No other city in Australia has a vista like this one. The interpretation centre at the top protects you from the blustering winds while an open viewing platform on the western side of the car park looks out to the World Heritage Wilderness Area beyond.
There are barbecues, picnic facilities and bushwalking trails for all fitness levels. Mountain activities also include trail biking and abseiling.
Park entrance fees do not apply and there are no opening or closing hours.
The Pinnacle shelter at the summit is open to the public during the summer months (daylight savings) from 8 am – 8 pm, and during the winter from 8 am – 4:30 pm.
Port Arthur Historic Site
The Port Arthur Historic Site is Australia’s most intact and evocative convict site and one of Australia’s great tourist attractions.
Located on the Tasman Peninsula, the site has more than 30 buildings, ruins and restored period homes dating from the prison’s establishment in 1830 until its closure in 1877. During this time around 12,500 convicts served sentences and for many it was a living hell.
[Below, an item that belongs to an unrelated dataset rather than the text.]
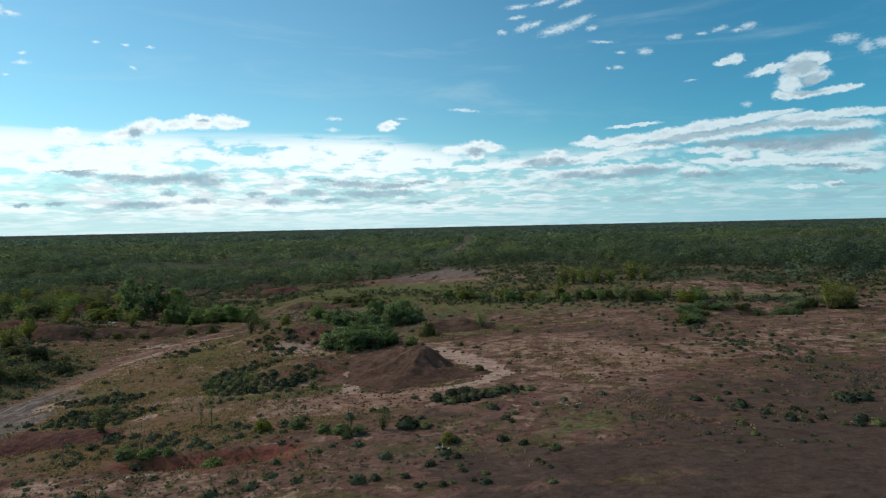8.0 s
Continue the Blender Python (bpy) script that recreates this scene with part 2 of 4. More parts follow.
def earth_look(name, tint, pale, masks=False, lumps=0.5, streaks=0.0):
    """Bare outback soil: grain, crusts, pale salts; with masks also grass, clay and red patches laid over the ground."""
    m, n, out = material(name)
    at = n.add("ShaderNodeTexCoord").outputs["Object"]
    big = n.noise(at, 0.09, 5, 0.6)
    mid = n.noise(n.place(at, (11, 5, 0), size=(0.8, 1.1, 1)), 0.55, 6, 0.62, 0.4)
    small = n.noise(at, 3.2, 5, 0.65)
    grain = n.noise(at, 14.0, 3, 0.6)
    c = n.mix(n.ramp(mid, 0.36, 0.68), tint, pale)
    c = n.mix(n.math("MULTIPLY", n.ramp(big, 0.45, 0.7), 0.5), c, (tint[0] * 0.75, tint[1] * 0.72, tint[2] * 0.72))
    if masks:
        turf = n.noise(n.place(at, (31, 17, 0)), 0.33, 7, 0.68, 0.6)
        scab = n.noise(n.place(at, (3, 47, 0)), 0.75, 7, 0.7, 0.5)
        c = n.mix(n.math("MULTIPLY", n.ramp(turf, 0.47, 0.58), 0.75), c, n.mix(n.ramp(small, 0.35, 0.65), (0.06, 0.06, 0.024), (0.125, 0.098, 0.04)))
        c = n.mix(n.math("MULTIPLY", n.ramp(scab, 0.54, 0.62), 0.85), c, (0.36, 0.22, 0.155))
        c = n.mix(n.math("MULTIPLY", n.ramp(scab, 0.44, 0.36), 0.7), c, (0.055, 0.032, 0.022))
        swathe = n.noise(n.place(at, (23, 61, 0), (0, 0, 0.1), (0.7, 1.2, 1)), 0.17, 8, 0.68, 0.7)
        wob = n.math("ADD", n.math("MULTIPLY", n.math("SUBTRACT", mid, 0.5), 1.5), n.math("MULTIPLY", n.math("SUBTRACT", scab, 0.5), 2.2))

        def lay(c, mask, colour, lo=0.3, hi=0.7, amount=1.0):
            f = n.ramp(n.math("ADD", n.attr(mask), wob), lo, hi)
            f = n.math("MULTIPLY", f, n.ramp(n.attr(mask), 0.0, 0.12))
            return n.mix(n.math("MULTIPLY", f, amount), c, colour)

        c = lay(c, "red", n.mix(small, (0.15, 0.05, 0.034), (0.215, 0.088, 0.06)))
        c = lay(c, "dry", n.mix(n.ramp(small, 0.35, 0.65), (0.132, 0.094, 0.048), (0.2, 0.114, 0.062)), 0.35, 0.8, 0.8)
        c = n.mix(n.math("MULTIPLY", n.ramp(swathe, 0.55, 0.63), 0.55), c, (0.27, 0.165, 0.115))
        c = n.mix(n.math("MULTIPLY", n.ramp(swathe, 0.45, 0.36), 0.6), c, (0.07, 0.06, 0.032))
        c = lay(c, "grass", n.mix(n.ramp(small, 0.3, 0.7), (0.088, 0.098, 0.037), (0.17, 0.168, 0.066)), 0.35, 0.65, 0.9)
        drag = n.noise(n.place(at, (0, 0, 0), (0, 0, 0.2), (1.1, 0.3, 1)), 1.0, 6, 0.62, 1.2)
        c = lay(c, "wet", n.mix(n.ramp(drag, 0.45, 0.7), n.mix(mid, (0.13, 0.1, 0.084), (0.188, 0.146, 0.12)), (0.275, 0.206, 0.168)), 0.15, 0.5)
        c = lay(c, "sand", n.mix(n.ramp(scab, 0.38, 0.62), (0.20, 0.112, 0.072), (0.33, 0.205, 0.148)), 0.32, 0.6, 0.9)
        c = lay(c, "bare", n.mix(n.ramp(small, 0.3, 0.7), (0.31, 0.195, 0.135), (0.45, 0.31, 0.235)), 0.46, 0.72)
        c = lay(c, "crust", n.mix(mid, (0.066, 0.043, 0.033), (0.106, 0.071, 0.054)))
        c = lay(c, "litter", n.mix(n.ramp(small, 0.35, 0.65), (0.055, 0.07, 0.045), (0.1, 0.1, 0.068)), 0.3, 0.7, 0.9)
    if streaks:
        pulled = n.noise(n.place(at, (0, 0, 0), (0, 0, 0.16), (2.4, 0.09, 1)), 1.0, 6, 0.6, 0.5)
        c = n.mix(n.math("MULTIPLY", n.ramp(pulled, 0.5, 0.62), streaks), c, (0.33, 0.25, 0.205))
        c = n.mix(n.math("MULTIPLY", n.ramp(pulled, 0.46, 0.36), streaks), c, (0.082, 0.062, 0.052))
    crumb = n.noise(n.place(at, (19, 23, 0), size=(0.8, 1.2, 1)), 1.4, 9, 0.74, 0.4)
    c = n.mix(n.ramp(crumb, 0.52, 0.36), c, n.mix(1.0, c, (0.66, 0.64, 0.63), "MULTIPLY"))
    c = n.mix(n.ramp(crumb, 0.53, 0.66), c, n.mix(1.0, c, (1.32, 1.29, 1.26), "MULTIPLY"))
    c = n.mix(n.math("MULTIPLY", n.ramp(small, 0.55, 0.75), 0.35), c, n.mix(1.0, c, (0.5, 0.48, 0.46), "MULTIPLY"))
    c = n.mix(n.math("MULTIPLY", n.ramp(grain, 0.58, 0.72), 0.3), c, n.mix(1.0, c, (1.5, 1.45, 1.4), "MULTIPLY"))
    c = n.mix(1.0, c, (0.88, 0.87, 0.89), "MULTIPLY")
    bump = n.add("ShaderNodeBump")
    bump.inputs["Strength"].default_value, bump.inputs["Distance"].default_value = lumps, 0.25
    n.put(bump.inputs["Height"], n.math("ADD", n.math("MULTIPLY", small, 0.7), n.math("MULTIPLY", mid, 1.2)))
    b = n.add("ShaderNodeBsdfPrincipled")
    n.put(b.inputs["Base Color"], c)
    n.put(b.inputs["Roughness"], n.ramp(small, 0.2, 0.8, 0.95, 0.8))
    b.inputs["Specular IOR Level"].default_value = 0.0
    n.put(b.inputs["Normal"], bump.outputs[0])
    n.put(out.inputs[0], b.outputs[0])
    return m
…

Today, the site sits in 40 hectares of landscaped grounds and you’ll need plenty of time to fully experience all that it has to offer.
Entry is valid for two consecutive days and includes a guided walking tour, harbour cruise, entry to the museum, the Convict Study Centre and Interpretation Gallery, and the site of the dockyard.
For a small additional fee you can also cruise to the Isle of the Dead and join a guided tour of Port Arthur’s island burial ground. The tour offers an insight into the lives of those who were part of the penal settlement including convicts, soldiers, civilians and their families.
Or instead, you can take a trip to Point Puer Boys Prison. This was the first reformatory in the British Empire built exclusively for juvenile male convicts. Point Puer was renowned for its regime of stern discipline and harsh punishment.
The Port Arthur Historic Site is open every day of the year.
Cataract Gorge Reserve, known locally as the Gorge, is a unique natural formation within a two-minute drive of central Launceston – a rare natural phenomenon in any city.
In an easy 15 minutes, you can walk from central Launceston along the banks of the Tamar River into the Gorge. From there, follow a pathway originally built in the 1890s along the cliff face looking down onto the South Esk River.
The First Basin on the southern side has a cafe and a swimming pool surrounded by bushland, known to locals as Launceston’s beach.
In contrast, the shady northern side, named the Cliff Grounds, is a Victorian garden with ferns and exotic plants.
The beautiful Kings Bridge over the Gorge was floated into place in 1867.
With a kiosk, restaurant and swimming pool, rolling lawns and a rotunda, a footbridge and a chairlift across the river, as well as peacocks and wallabies at dusk, this may be Australia’s most alluring urban reserve. And entrance is free.